_Written exercise_. Everything from the first line down to the line containing "return best" is to be retyped exactly, both ends included, with pictures left out.

[Saved data entries]

** Start **

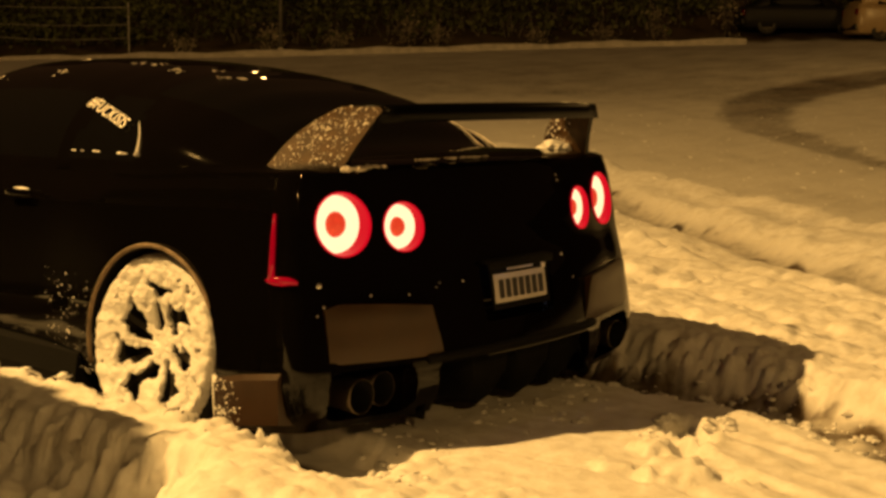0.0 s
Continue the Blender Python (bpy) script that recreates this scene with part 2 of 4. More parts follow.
def clods(x, y, seed, cell):
    """Rounded clumps on a jittered lattice, 0 to 1."""
    out = np.zeros_like(x)
    i0, j0 = np.floor(x / cell), np.floor(y / cell)
    for di in (-1, 0, 1):
        for dj in (-1, 0, 1):
            i, j = i0 + di, j0 + dj
            h = np.sin(i * 127.1 + j * 311.7 + seed * 17.3) * 43758.5453
            h = h - np.floor(h)
            g = np.sin(i * 269.5 + j * 183.3 + seed * 9.1) * 23421.631
            g = g - np.floor(g)
            px, py = (i + 0.15 + 0.7 * h) * cell, (j + 0.15 + 0.7 * g) * cell
            r = cell * (0.3 + 0.45 * ((h * 7.3 + g * 3.1) % 1.0))
            d2 = ((x - px) ** 2 + (y - py) ** 2) / (r * r)
            out = np.maximum(out, np.sqrt(np.clip(1 - d2, 0, 1)) * (0.4 + 0.6 * ((g * 5.7 + h) % 1.0)))
    return out


def along_track(x, y, points, w0, w1):
    """1 on a bent track through the points, whose half-width runs from w0 to w1."""
    best = np.zeros_like(x)
    n = len(points) - 1
    for k in range(n):
        (ax, ay), (bx, by) = points[k], points[k + 1]
        dx, dy = bx - ax, by - ay
        f = np.clip(((x - ax) * dx + (y - ay) * dy) / (dx * dx + dy * dy), 0, 1)
        d = np.hypot(x - ax - f * dx, y - ay - f * dy)
        w = w0 + (w1 - w0) * (k + f) / n
        best = np.maximum(best, smooth(1.25, 0.75, d / w))
    return best


SIDE_RUT = (0.313, 1.565, 0.055)
TURN_TRACK = ((10.7, 2.3), (11.6, 3.6), (12.8, 4.9), (14.3, 6.4), (15.9, 7.4), (17.9, 8.3), (20.0, 8.8), (24.0, 9.0), (30.0, 8.0))
RUTS = ((0.747, 3.42, 0.30, 0.13), (0.586, 2.74, 0.10, 0.05), (0.62, 1.93, 0.08, 0.03))


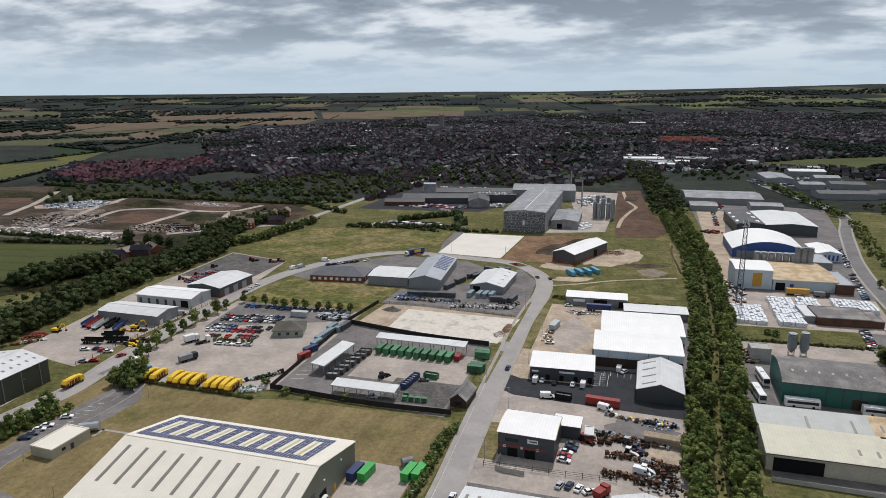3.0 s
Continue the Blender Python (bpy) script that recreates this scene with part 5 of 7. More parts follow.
def build_town():
    rng = random.Random(77)
    kinds = [house_parts(6.4, 7, 4.8, 7.6), house_parts(8.2, 7, 4.8, 7.6), house_parts(10.2, 6.6, 4.8, 7.4), house_parts(7.6, 8.6, 2.8, 6.0)]
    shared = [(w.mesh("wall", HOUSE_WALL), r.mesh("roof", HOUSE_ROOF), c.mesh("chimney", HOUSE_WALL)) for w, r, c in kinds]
    reds = [r.mesh("roof", NEW_ROOF) for w, r, c in kinds]
    walls, white, roofs, slates, red, pale = Shape(), Shape(), Shape(), Shape(), Shape(), Shape()
    near = 0
    for gy in range(-4, 66):
        for gx in range(-60, 90):
            # blocks of streets, each block turned its own way
            bx, by = gx // 6, gy // 4
            turn = (bx * 47 + by * 31 + bx * by * 17) % 18 * 10
            cx, cy = bx * 6 * 24 + 70, by * 4 * 37 + 680
            lx, ly = (gx - bx * 6) * 24 - 66, (gy - by * 4) * 37 - 60
            c, s = math.cos(radians(turn)), math.sin(radians(turn))
            for row in (0, 1):
                for k in (0, 1):
                    x = cx + (lx + k * 12 + rng.uniform(-2, 2)) * c - (ly + row * 18 + rng.uniform(-1.5, 1.5)) * s
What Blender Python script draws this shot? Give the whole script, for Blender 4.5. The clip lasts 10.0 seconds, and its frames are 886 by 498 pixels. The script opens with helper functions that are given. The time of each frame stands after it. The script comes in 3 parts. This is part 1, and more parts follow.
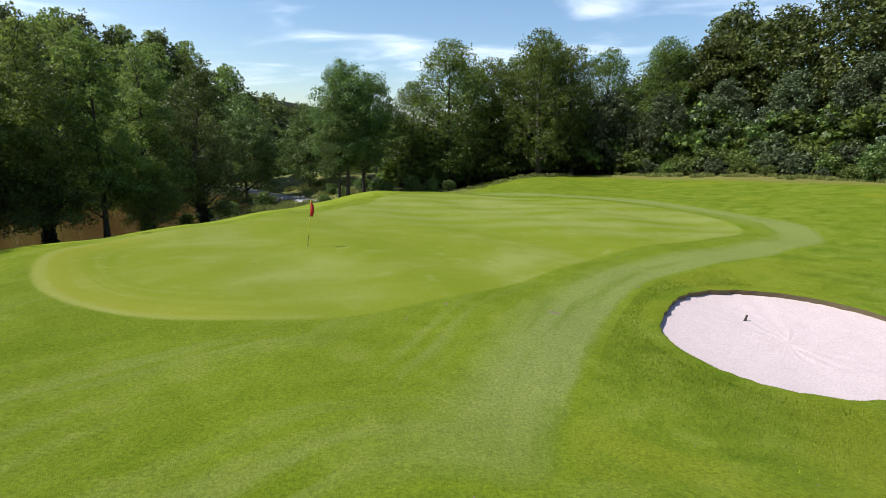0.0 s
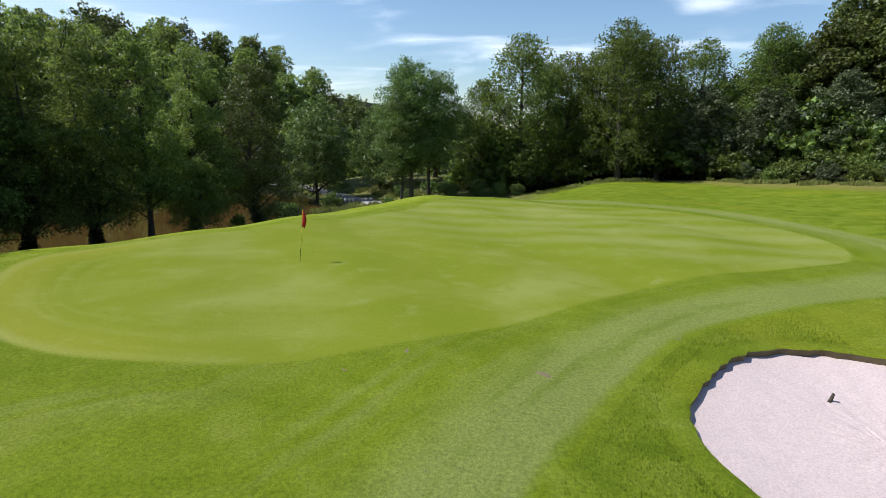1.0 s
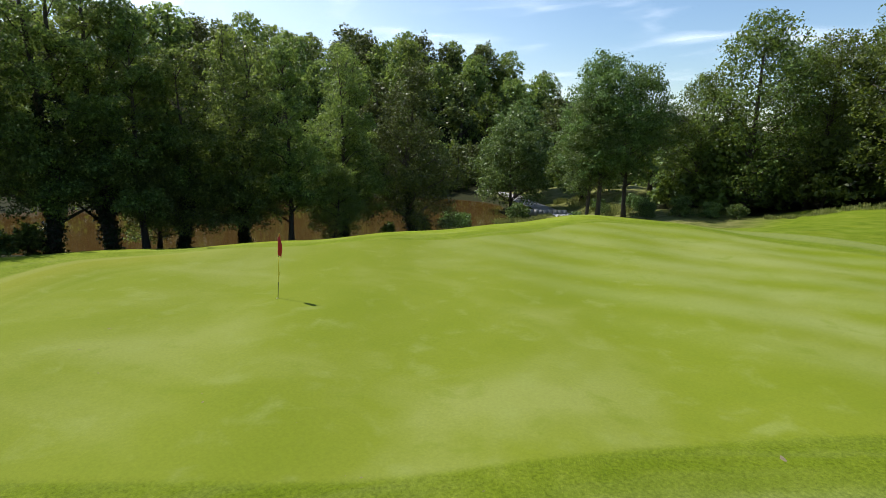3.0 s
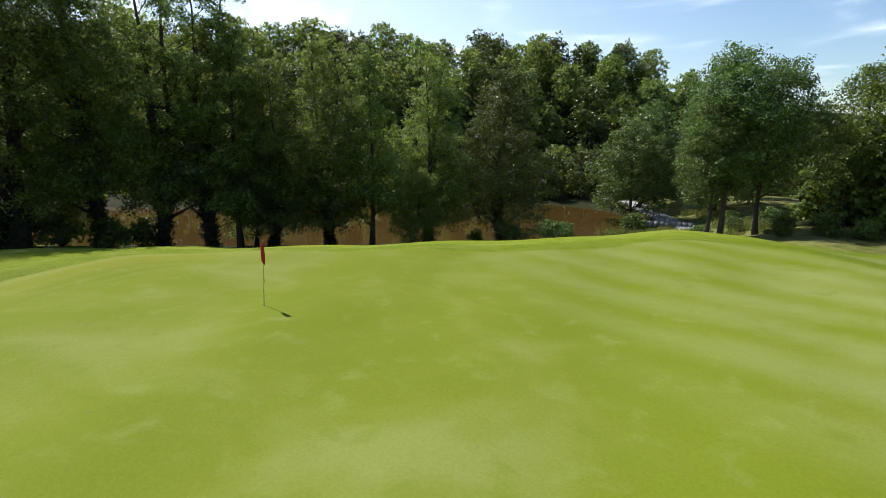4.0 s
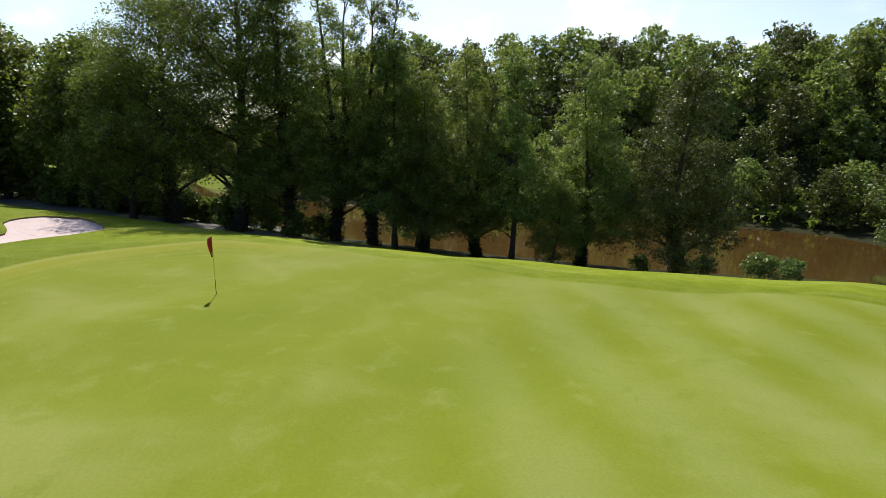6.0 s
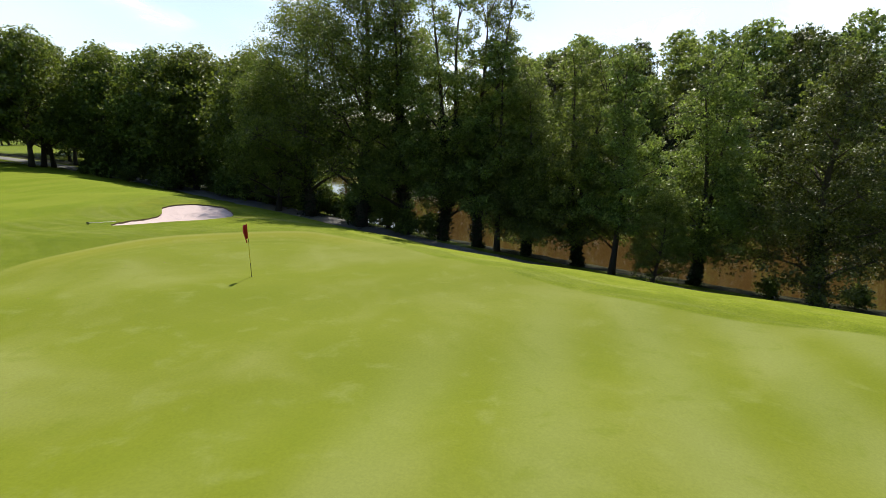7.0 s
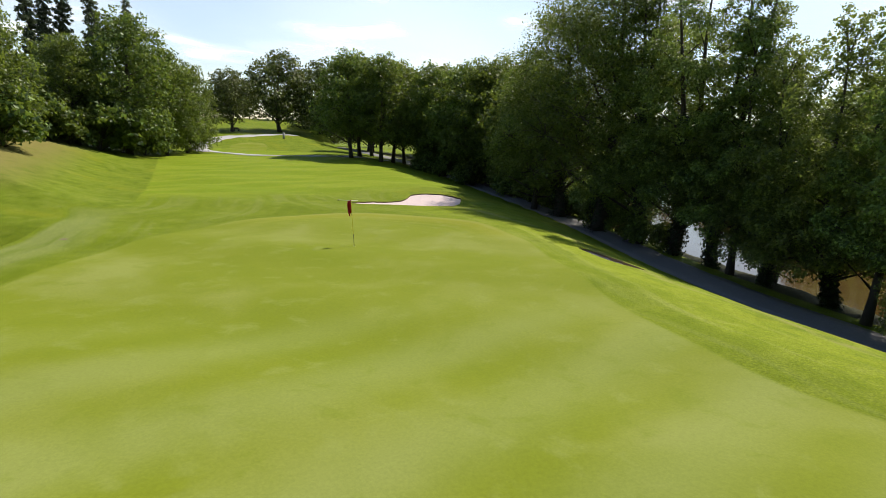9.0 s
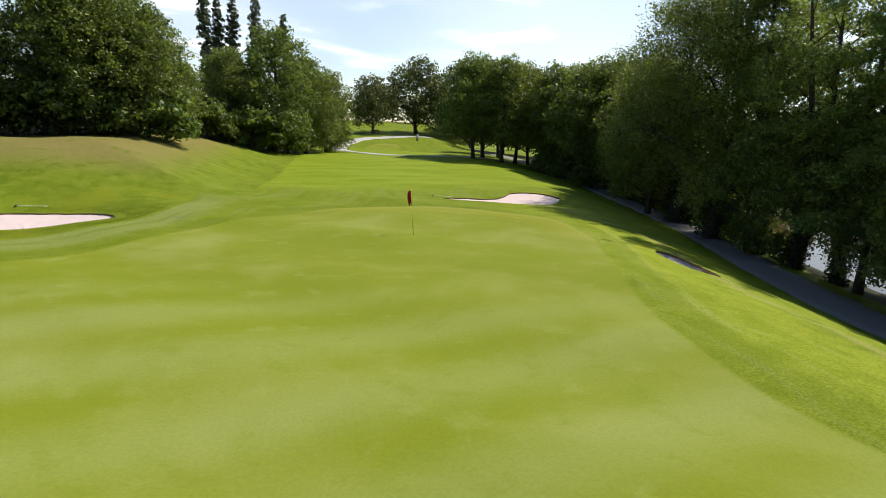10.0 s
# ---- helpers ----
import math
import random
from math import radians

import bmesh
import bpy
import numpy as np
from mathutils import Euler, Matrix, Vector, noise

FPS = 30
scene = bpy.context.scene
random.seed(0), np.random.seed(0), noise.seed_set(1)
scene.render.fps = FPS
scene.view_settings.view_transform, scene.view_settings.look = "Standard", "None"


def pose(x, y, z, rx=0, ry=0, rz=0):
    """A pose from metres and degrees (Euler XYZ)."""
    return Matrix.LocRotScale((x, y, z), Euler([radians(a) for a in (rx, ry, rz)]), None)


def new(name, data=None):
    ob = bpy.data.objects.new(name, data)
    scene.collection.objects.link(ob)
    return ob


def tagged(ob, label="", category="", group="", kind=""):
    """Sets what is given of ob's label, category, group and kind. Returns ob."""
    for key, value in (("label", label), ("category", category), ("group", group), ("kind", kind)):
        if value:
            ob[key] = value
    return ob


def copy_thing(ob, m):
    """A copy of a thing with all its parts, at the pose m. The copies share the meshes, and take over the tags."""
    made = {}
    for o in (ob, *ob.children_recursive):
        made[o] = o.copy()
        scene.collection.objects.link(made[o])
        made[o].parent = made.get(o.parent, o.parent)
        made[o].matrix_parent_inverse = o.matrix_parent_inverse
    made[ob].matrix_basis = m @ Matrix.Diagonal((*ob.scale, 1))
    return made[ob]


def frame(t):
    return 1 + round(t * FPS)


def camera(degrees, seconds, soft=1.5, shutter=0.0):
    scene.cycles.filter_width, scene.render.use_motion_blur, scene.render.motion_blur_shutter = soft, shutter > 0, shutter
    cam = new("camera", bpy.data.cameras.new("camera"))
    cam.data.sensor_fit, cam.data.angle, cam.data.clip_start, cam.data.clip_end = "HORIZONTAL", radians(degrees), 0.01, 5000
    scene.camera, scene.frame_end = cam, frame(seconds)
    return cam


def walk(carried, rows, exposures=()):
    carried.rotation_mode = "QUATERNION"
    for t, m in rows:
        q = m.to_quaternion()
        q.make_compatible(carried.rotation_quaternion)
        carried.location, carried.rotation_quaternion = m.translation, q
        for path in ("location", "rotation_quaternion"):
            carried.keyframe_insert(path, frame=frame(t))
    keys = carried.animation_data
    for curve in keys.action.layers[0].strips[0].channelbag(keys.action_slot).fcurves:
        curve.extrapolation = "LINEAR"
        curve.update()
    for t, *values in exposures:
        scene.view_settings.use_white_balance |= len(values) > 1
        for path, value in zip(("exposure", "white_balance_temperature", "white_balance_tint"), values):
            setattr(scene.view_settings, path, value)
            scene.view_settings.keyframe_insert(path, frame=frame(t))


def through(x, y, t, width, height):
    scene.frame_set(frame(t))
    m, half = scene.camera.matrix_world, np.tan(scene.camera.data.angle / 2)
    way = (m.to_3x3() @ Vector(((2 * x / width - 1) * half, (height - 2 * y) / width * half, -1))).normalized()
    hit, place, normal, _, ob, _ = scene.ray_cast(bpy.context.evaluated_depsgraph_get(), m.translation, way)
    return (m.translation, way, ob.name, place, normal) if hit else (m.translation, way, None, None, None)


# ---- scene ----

** End **

_In response_.
0.0 s
Continue the Blender Python (bpy) script that recreates this scene with part 2 of 4. More parts follow.
def clods(x, y, seed, cell):
    """Rounded clumps on a jittered lattice, 0 to 1."""
    out = np.zeros_like(x)
    i0, j0 = np.floor(x / cell), np.floor(y / cell)
    for di in (-1, 0, 1):
        for dj in (-1, 0, 1):
            i, j = i0 + di, j0 + dj
            h = np.sin(i * 127.1 + j * 311.7 + seed * 17.3) * 43758.5453
            h = h - np.floor(h)
            g = np.sin(i * 269.5 + j * 183.3 + seed * 9.1) * 23421.631
            g = g - np.floor(g)
            px, py = (i + 0.15 + 0.7 * h) * cell, (j + 0.15 + 0.7 * g) * cell
            r = cell * (0.3 + 0.45 * ((h * 7.3 + g * 3.1) % 1.0))
            d2 = ((x - px) ** 2 + (y - py) ** 2) / (r * r)
            out = np.maximum(out, np.sqrt(np.clip(1 - d2, 0, 1)) * (0.4 + 0.6 * ((g * 5.7 + h) % 1.0)))
    return out


def along_track(x, y, points, w0, w1):
    """1 on a bent track through the points, whose half-width runs from w0 to w1."""
    best = np.zeros_like(x)
    n = len(points) - 1
    for k in range(n):
        (ax, ay), (bx, by) = points[k], points[k + 1]
        dx, dy = bx - ax, by - ay
        f = np.clip(((x - ax) * dx + (y - ay) * dy) / (dx * dx + dy * dy), 0, 1)
        d = np.hypot(x - ax - f * dx, y - ay - f * dy)
        w = w0 + (w1 - w0) * (k + f) / n
        best = np.maximum(best, smooth(1.25, 0.75, d / w))
    return best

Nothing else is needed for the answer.